3 pillars to challenge CIOs: Mobility, social and cloud
Research by the International Data Corporation (IDC) and cloud services provider NEXTDC has outlined the challenges that CIOs face in pursuit of effective IT infrastructure.
Hybrid cloud deployments – those that hold data both locally and off-site – are becoming more viable due to the potent mixture of cost savings and increased scalability they offer.
Twinned with progressive cloud solutions, there are three cornerstones that look set to shape the strategy of the majority of companies going forward.
Mobility, social, cloud and big data
“Many CIOs and IT Managers are experiencing new challenges in their ICT environments as a result of the 3rd Platform pillars of mobility, social, cloud and Big Data,” explained IDC Australia and New Zealand Infrastructure Research Manager Glen Duncan.
Hybrid cloud solutions can tend to those three pillars through flexibility.

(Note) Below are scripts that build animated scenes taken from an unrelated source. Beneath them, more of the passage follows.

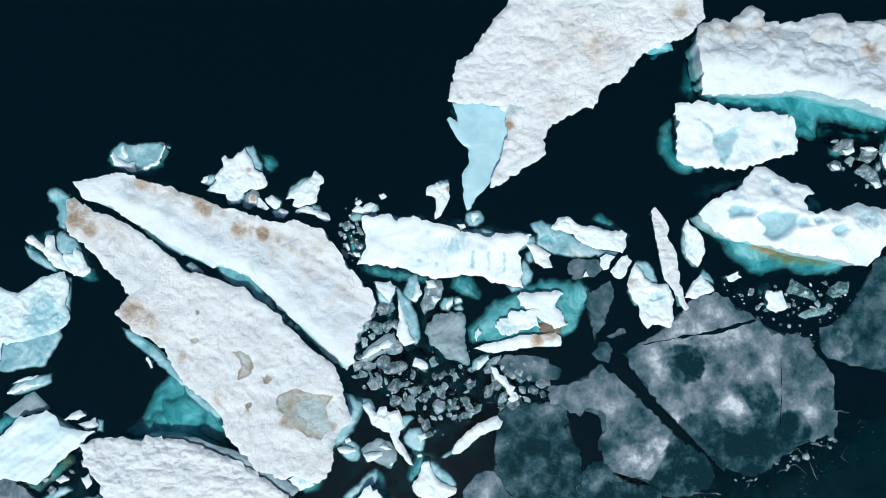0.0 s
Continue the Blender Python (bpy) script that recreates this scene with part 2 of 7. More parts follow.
def make_dark():
    s = Mat("dark_shore_ice", 0.6)
    s.b.inputs["Specular IOR Level"].default_value = 0.0
    big, streak = s.noise(0.22, 6, 0.62, 0.5), s.noise(0.7, 8, 0.7, 0.8, (0.6, 1.5, 1), -12)
    teal = s.ramp(big, (0.3, (0.0008, 0.010, 0.015)), (0.6, (0.0014, 0.0155, 0.0205)), (0.8, (0.003, 0.026, 0.032)))
    fibre = s.noise(2.2, 9, 0.75, 1.6, (0.5, 1.6, 1), -18, 6.0)
    slate = s.mix(s.level(streak, 0.40, 0.70), (0.006, 0.029, 0.037), (0.029, 0.060, 0.068))
    slate = s.mix(s.level(fibre, 0.52, 0.70, 0, 0.5), slate, (0.045, 0.085, 0.094))
    c = s.mix(s.attribute("melt"), teal, slate)
    pale = s.maths("MULTIPLY", s.attribute("pale"), s.level(s.noise(0.6, 7, 0.62, 0.3, shift=8.0), 0.36, 0.60))
    c = s.mix(pale, c, s.ramp(s.noise(0.7, 6, 0.62), (0.36, (0.003, 0.034, 0.044)), (0.5, (0.026, 0.092, 0.108)), (0.62, (0.13, 0.21, 0.235)), (0.74, (0.34, 0.38, 0.41))))
    dirt = s.maths("MULTIPLY", s.attribute("dirt"), s.level(s.noise(1.8, 9, 0.78, 0.8), 0.42, 0.68))
    c = s.mix(dirt, c, s.ramp(s.noise(5.0, 6, 0.7, shift=5.0), (0.3, (0.05, 0.036, 0.022)), (0.7, (0.24, 0.165, 0.095))))
    s.bump(s.noise(3.0, 7, 0.7), 0.35, 0.03)
    thin_edge(s)
    return s.colour(c)


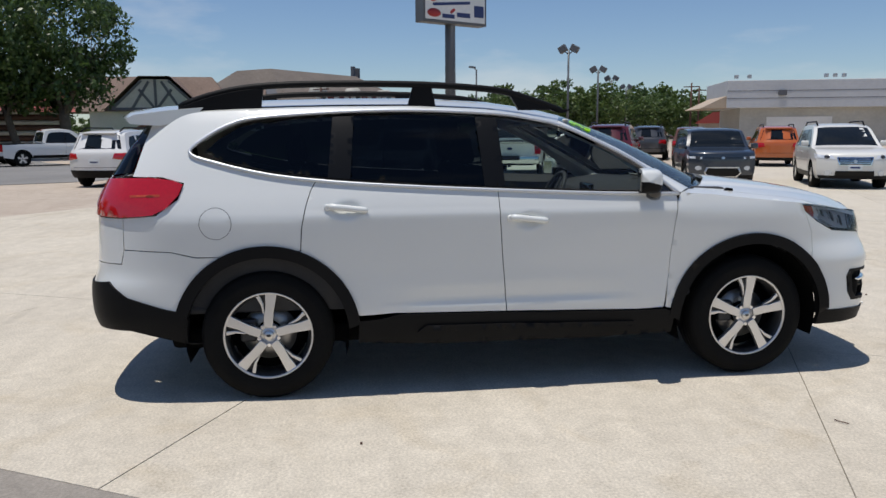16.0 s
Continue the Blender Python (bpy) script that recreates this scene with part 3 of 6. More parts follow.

Holding data on multiple servers at varied locations can make it easier for organizations to find faster solutions in the short-term. This is achieved as they allow information to be switched seamlessly between the public facing and private aspects of the business’s IT offerings.
As enterprise IT becomes a more streamlined blend of technical, commercial and operational resources, hybrid infrastructure makes the strategic management of the entire business’s systems more fluid.
IT spending growth
IDC has predicted that companies in all sectors that don’t look to implement more adaptable solutions will struggle to deal with growth and disruption across 2015.
Worldwide IT spending will hit US$3.8 billion this year, with the third platform – mobile, cloud, big data – set to “account for one third of global ICT spending and 100 per cent of spending growth,” according to Senior Vice President and Chief Analyst at IDC Frank Gens.
In Australia, public IT cloud services spending will hit US$1.7 billion by 2018. That accounts for a compound annual growth rate of over 17 per cent, about eight times the expansion rate of the rest of the country’s IT sector combined.